These reflections are a result of more than 40 years of ministry as a Roman Catholic priest. Most of these years I spent in the Diocese of Charlotte which covers Western North Carolina. Now I am retired, and live in Medellín, Colombia where I continue to serve as a priest in the Archdiocese of Medellín.
Thursday, Week I, Lent
Queen Esther, seized with mortal anguish, had recourse to the LORD, and said: "God of Abraham, God of Isaac, and God of Jacob, blessed are you. Help me, who am alone and have no help but you, for I am taking my life in my hand. Save us from the hand of our enemies; turn our mourning into gladness and our sorrows into wholeness." (Est C:12, 14-16, 23-25)
Jesus said to his disciples: "Ask and it will be given to you; seek and you will find; knock and the door will be opened to you. (Mt 7:7-12)
Queen Esther is a great model of faith and prayer in action. As the Lord reminds us, we have only to ask in order to receive the courage and grace to confront the evils of our time.
Wednesday, Week I, Lent
When God saw by their actions how they turned from their evil way, he repented of the evil that he had threatened to do to them; he did not carry it out. (Jon 3:1-10)
The story of the prophet Jonah is very funny. The pagan city of Nineveh believes the word of the Jewish prophet, repents, and is saved by God—all to the chagrin of the prophet!
Tuesday, Week I, Lent
Thus says the LORD: Just as from the heavens the rain and snow come down And do not return there till they have watered the earth, making it fertile and fruitful, Giving seed to the one who sows and bread to the one who eats, So shall my word be that goes forth from my mouth; It shall not return to me void, but shall do my will, achieving the end for which I sent it. (Is 55:10-11)
God’s Word can water even the desert of our hearts and souls and make us fruitful in good works for our neighbor.
Monday, Week I, Lent
You shall love your neighbor as yourself. (Lv 19:1-2, 11-18)

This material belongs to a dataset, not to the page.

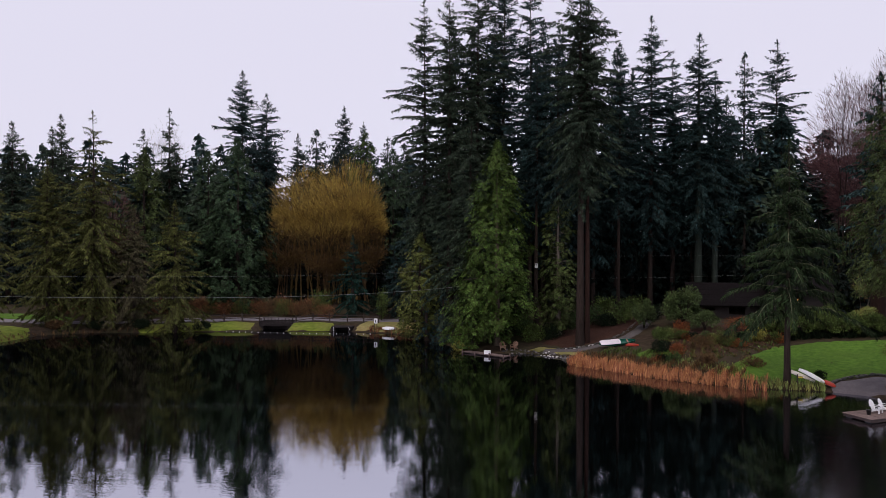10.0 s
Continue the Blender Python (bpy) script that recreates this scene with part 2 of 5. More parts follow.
M_GLASS = bpy.data.materials.new("window_glass")
M_GLASS.use_nodes = True
gp = M_GLASS.node_tree.nodes["Principled BSDF"]
gp.inputs["Base Color"].default_value = (0.32, 0.35, 0.36, 1)
gp.inputs["Transmission Weight"].default_value, gp.inputs["Roughness"].default_value, gp.inputs["IOR"].default_value = 1.0, 0.02, 1.45
gp.inputs["Specular IOR Level"].default_value = 0.12

M_LAMP = bpy.data.materials.new("warm_lamp_glow")
M_LAMP.use_nodes = True
lp = M_LAMP.node_tree.nodes["Principled BSDF"]
lp.inputs["Emission Color"].default_value, lp.inputs["Emission Strength"].default_value = (1.0, 0.36, 0.12, 1), 3.0

# lake water: dark and glossy, ruffled by wind in broad uneven areas
M_WATER = bpy.data.materials.new("lake_water")
M_WATER.use_nodes = True
an, al = M_WATER.node_tree.nodes, M_WATER.node_tree.links
an.remove(an["Principled BSDF"])
a_deep, a_gloss, a_mix, a_fres = an.new("ShaderNodeBsdfDiffuse"), an.new("ShaderNodeBsdfGlossy"), an.new("ShaderNodeMixShader"), an.new("ShaderNodeFresnel")
a_deep.inputs["Color"].default_value = (0.0008, 0.001, 0.0008, 1)
a_gloss.inputs["Color"].default_value = (0.80, 0.81, 0.89, 1)
a_gloss.inputs["Roughness"].default_value = 0.0
a_fres.inputs["IOR"].default_value = 18.0
al.new(a_fres.outputs[0], a_mix.inputs[0])
al.new(a_deep.outputs[0], a_mix.inputs[1])
al.new(a_gloss.outputs[0], a_mix.inputs[2])
al.new(a_mix.outputs[0], an["Material Output"].inputs[0])
a_tc = an.new("ShaderNodeTexCoord")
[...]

He will answer them, 'Amen, I say to you, what you did not do for one of these least ones, you did not do for me.' (Mt 25:31-46)

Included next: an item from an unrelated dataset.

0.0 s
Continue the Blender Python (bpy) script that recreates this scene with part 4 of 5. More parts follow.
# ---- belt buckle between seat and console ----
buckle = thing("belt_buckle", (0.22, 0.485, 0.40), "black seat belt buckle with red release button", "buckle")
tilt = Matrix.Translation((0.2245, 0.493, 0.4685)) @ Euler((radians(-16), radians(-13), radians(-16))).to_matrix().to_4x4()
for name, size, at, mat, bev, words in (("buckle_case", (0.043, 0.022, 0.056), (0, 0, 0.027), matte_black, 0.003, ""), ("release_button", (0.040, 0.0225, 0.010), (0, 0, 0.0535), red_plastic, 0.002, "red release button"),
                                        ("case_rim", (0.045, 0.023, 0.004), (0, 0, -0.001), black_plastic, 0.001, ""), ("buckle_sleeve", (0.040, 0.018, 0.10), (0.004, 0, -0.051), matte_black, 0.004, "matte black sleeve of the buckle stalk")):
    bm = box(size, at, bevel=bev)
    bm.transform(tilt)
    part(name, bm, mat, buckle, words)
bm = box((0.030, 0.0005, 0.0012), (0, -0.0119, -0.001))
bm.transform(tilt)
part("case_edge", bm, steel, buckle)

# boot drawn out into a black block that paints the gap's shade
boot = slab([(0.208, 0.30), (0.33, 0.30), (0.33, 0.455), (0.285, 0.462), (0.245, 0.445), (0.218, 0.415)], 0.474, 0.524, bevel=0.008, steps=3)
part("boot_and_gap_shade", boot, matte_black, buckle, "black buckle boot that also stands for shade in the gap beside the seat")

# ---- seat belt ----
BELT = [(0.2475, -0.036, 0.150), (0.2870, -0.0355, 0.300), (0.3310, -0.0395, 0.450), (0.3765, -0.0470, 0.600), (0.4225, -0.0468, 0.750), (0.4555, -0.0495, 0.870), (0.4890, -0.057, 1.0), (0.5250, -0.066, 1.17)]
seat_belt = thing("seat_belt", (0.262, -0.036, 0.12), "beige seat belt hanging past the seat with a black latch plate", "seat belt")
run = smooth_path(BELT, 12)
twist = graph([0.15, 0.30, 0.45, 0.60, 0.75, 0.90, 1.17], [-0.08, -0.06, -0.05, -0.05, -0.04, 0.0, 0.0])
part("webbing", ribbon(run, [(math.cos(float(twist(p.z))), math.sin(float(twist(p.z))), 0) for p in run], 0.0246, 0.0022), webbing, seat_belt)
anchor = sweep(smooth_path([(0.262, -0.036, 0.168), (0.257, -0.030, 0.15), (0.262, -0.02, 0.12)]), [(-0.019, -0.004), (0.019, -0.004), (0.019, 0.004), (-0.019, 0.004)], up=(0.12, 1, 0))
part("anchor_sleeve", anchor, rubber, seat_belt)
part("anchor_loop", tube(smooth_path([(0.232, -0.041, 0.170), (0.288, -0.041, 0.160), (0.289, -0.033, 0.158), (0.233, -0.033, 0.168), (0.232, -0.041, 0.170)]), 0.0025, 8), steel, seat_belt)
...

The readings from these first few days of Lent give us the true purpose of this whole season—to lead us to love of neighbor.
Sunday I, Lent
For just as through the disobedience of the one man the many were made sinners, so, through the obedience of the one, the many will be made righteous. (Rom 5:12-19)
Sometimes we forget the Good News of Lent—there is salvation. As the Easter Exultet joyfully proclaims: “O happy fault, O necessary sin of Adam, that won for us so great a redeemer!” This First Sunday used to be the beginning of Lent. So if you missed Ash Wednesday, don’t worry, you can begin today!

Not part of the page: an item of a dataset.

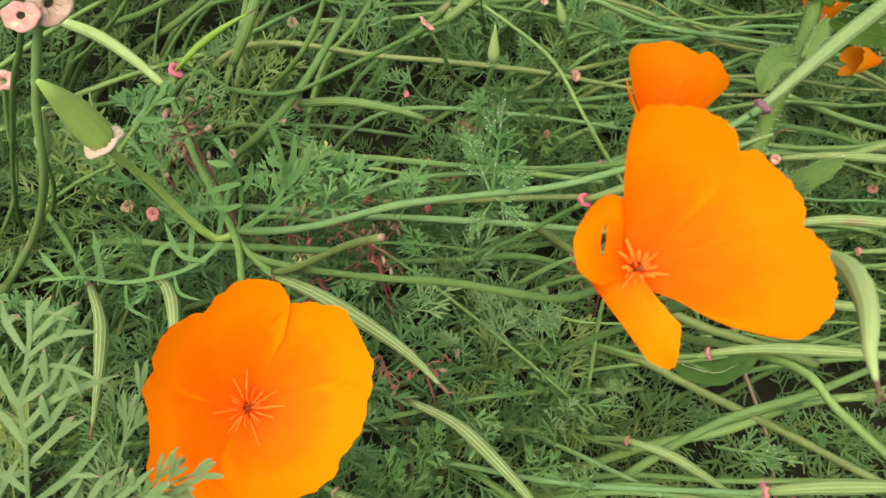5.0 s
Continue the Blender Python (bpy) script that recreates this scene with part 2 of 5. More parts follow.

Saturday after Ash Wednesday, Saturday of the Blessed Virgin Mary in Lent
Levi gave a great banquet for him in his house, and a large crowd of tax collectors and others were at table with them. The Pharisees and their scribes complained to his disciples, saying, "Why do you eat and drink with tax collectors and sinners?" Jesus said to them in reply, "Those who are healthy do not need a physician, but the sick do. I have not come to call the righteous to repentance but sinners." (Lk 5:27-32)
Eating and drinking with sinners was one of the first charges against Jesus. Whenever the church tries to play purity games with the Eucharist, it runs up against the prayer that the liturgy itself places on our lips before communion: “Lord, I am not worthy that you should enter under my roof, but only say the word and my soul shall be healed.”
Friday after Ash Wednesday
This, rather, is the fasting that I wish: releasing those bound unjustly, untying the thongs of the yoke; Setting free the oppressed, breaking every yoke; Sharing your bread with the hungry, sheltering the oppressed and the homeless; Clothing the naked when you see them, and not turning your back on your own. (Is 58:1-9a)
If our Lenten practices of fasting and abstinence don’t lead us to works of justice and mercy, then we’re doing it wrong. God is not fooled by our pretense and religious buffoonery.